FIG. 1. Amino acid sequences of celD (SEQ ID NO:27) and celS (SEQ ID NO:28) dockerin domains. Each domain contains 60-70 amino acid residues and is comprised of two homologous (but not identical) segments arranged in a linear fashion.
FIG. 2. The strategy of assembling the DNA fragment encoding the dockerin domain of celD protein. The DNA was assembled from 8 synthetic oligonucleotides through DNA ligation and DNA amplification. A PstI site was engineered at each terminus of the DNA fragment for subsequent cloning.
FIG. 3. Structure of the plasmid pAK186T15. This is a plasmid capable of replicating in E. coli and carries the resistance genes to ampicillin and chloramphenicol. The plasmid contains a promoter derived from the aprE gene of Bacillus subtilis which controls the expression of the lipase gene in Bacillus subtilis. An unique SacII site located at the COOH terminus of the lipase protein encoding sequence allows the insertion of the DNA fragment encoding the dockerin domain peptide. Once the plasmid is transformed into Bacillus subtilis, the DNA can integrate into the Bacillus chromosome at the aprE gene via the homology at the aprE promoter.
FIG. 4. Structure of plasmid pGEX-5X-3 for E. coli expression. This plasmid contains the coding sequence of glutathione-S-transferase under the control of the E. coli lac promoter. Multiple unique restriction sites were engineered immediately following the coding region of the GST protein and allow the creation of various protein fusions with GST protein.

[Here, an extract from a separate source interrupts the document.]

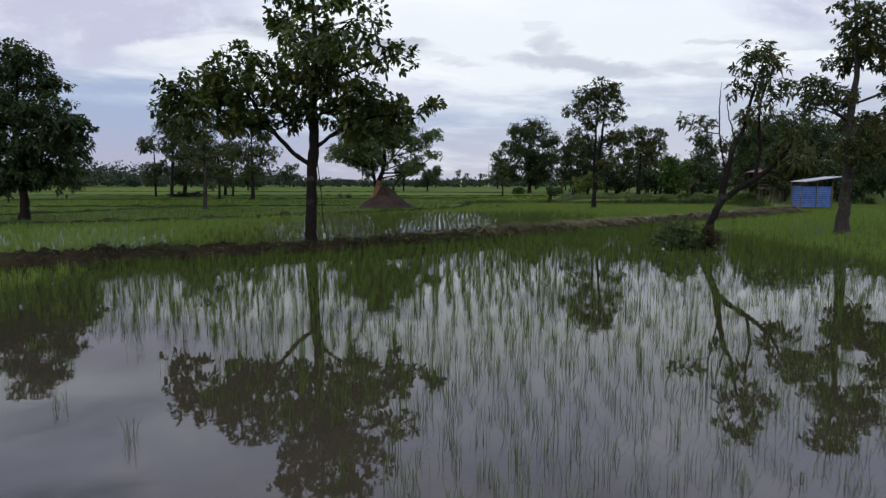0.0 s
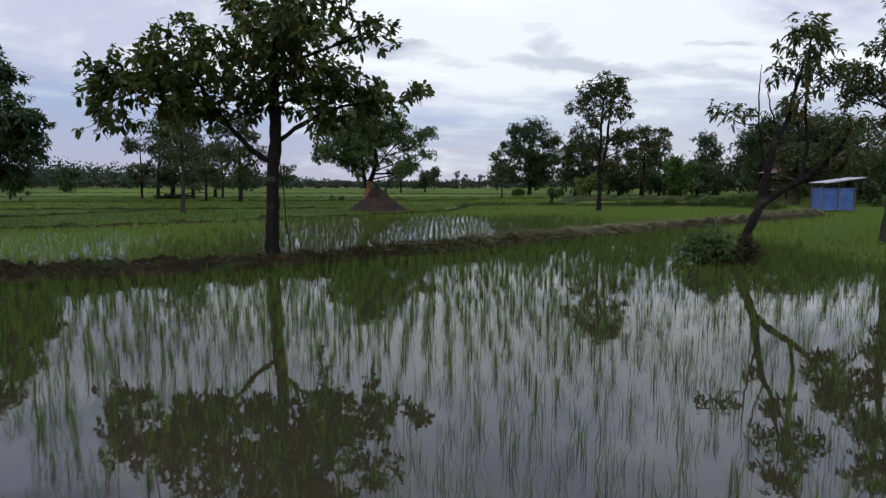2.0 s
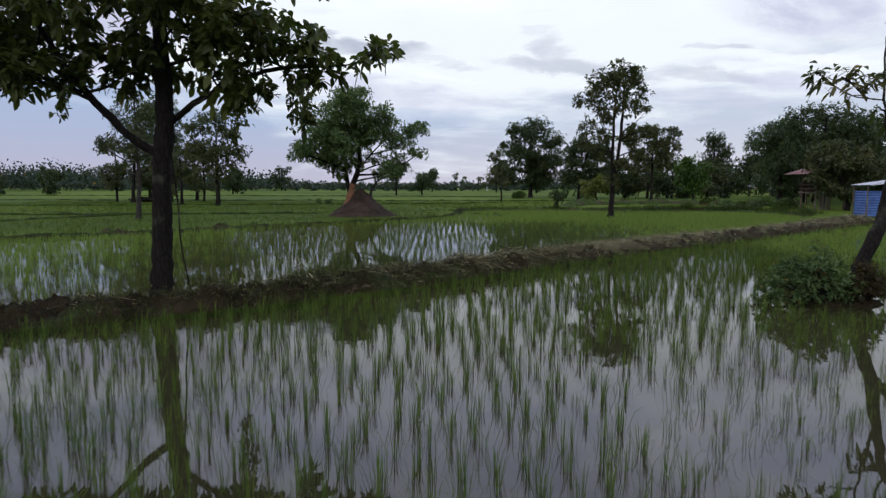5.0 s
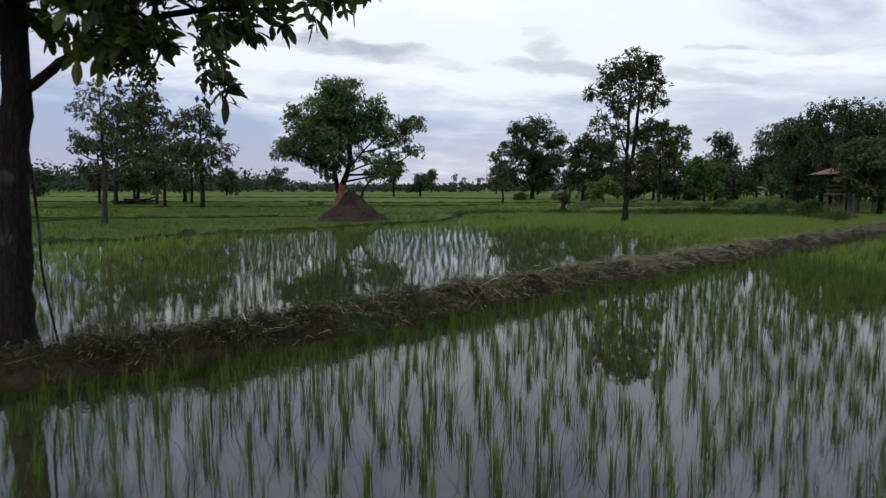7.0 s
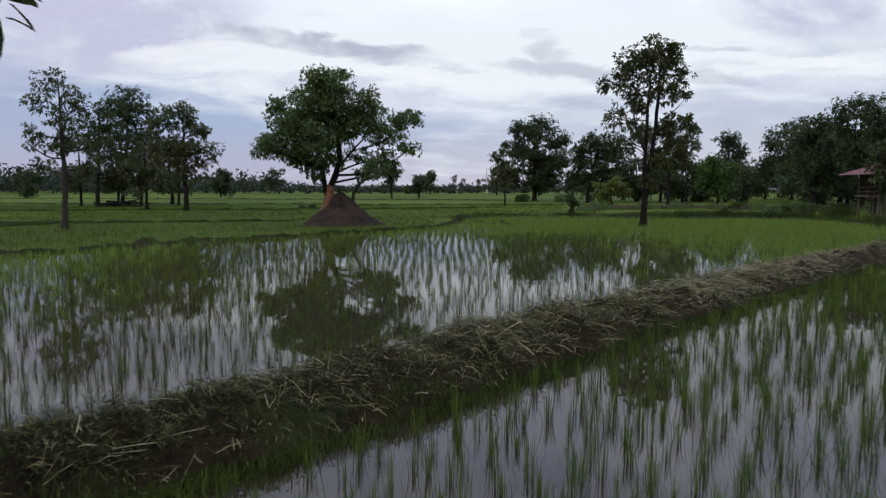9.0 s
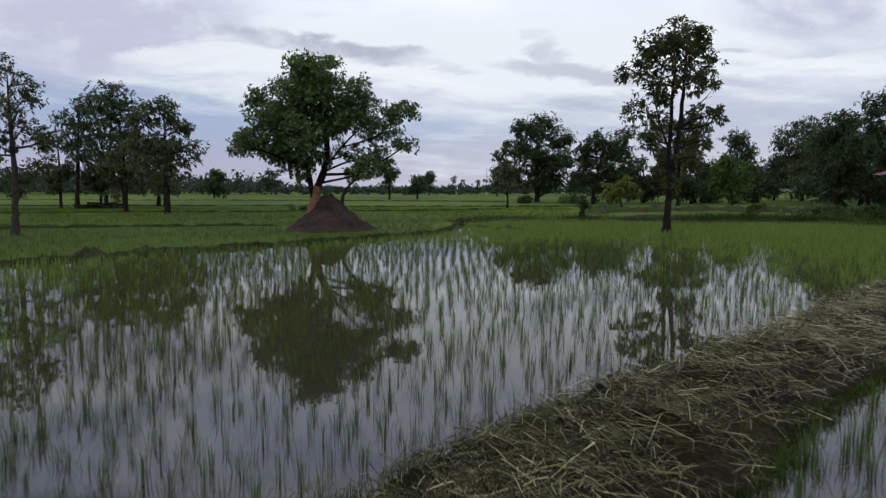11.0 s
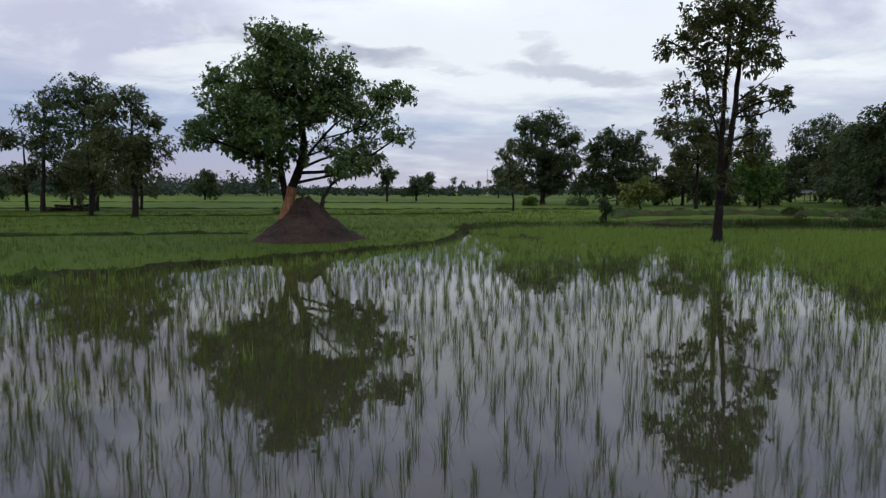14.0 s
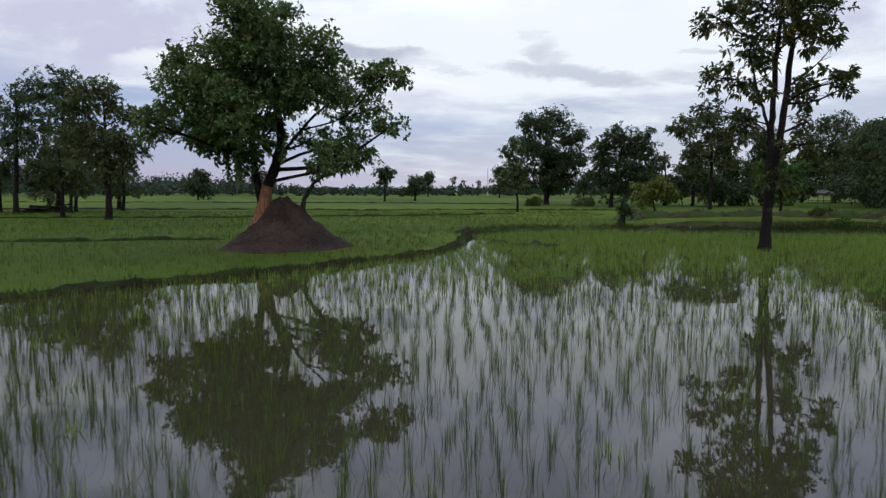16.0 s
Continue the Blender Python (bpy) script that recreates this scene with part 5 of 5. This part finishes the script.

A cleavage sequence of protease Factor Xa was also engineered in the junction to allow the GST protein to be cleaved from the fusion protein.
FIG. 5. Results of binding studies showing that the complex of lipase enzyme and scaffoldin domain can be isolated through binding to cellulose when the lipase-dockerin fusion enzyme and scaffoldin having both internal repeating elements and a complete cellulose binding domain (CBD) are present in the binding reaction.
FIG. 6. The amino acid sequence of the first (1-153) and second (154-306) internal repeating units followed by the CBD (239-531) sequence. As described in Example 6, this protein was expressed in the form of GST fusion protein and was cleaved off from the GST protein moiety by the treatment of protease Factor Xa.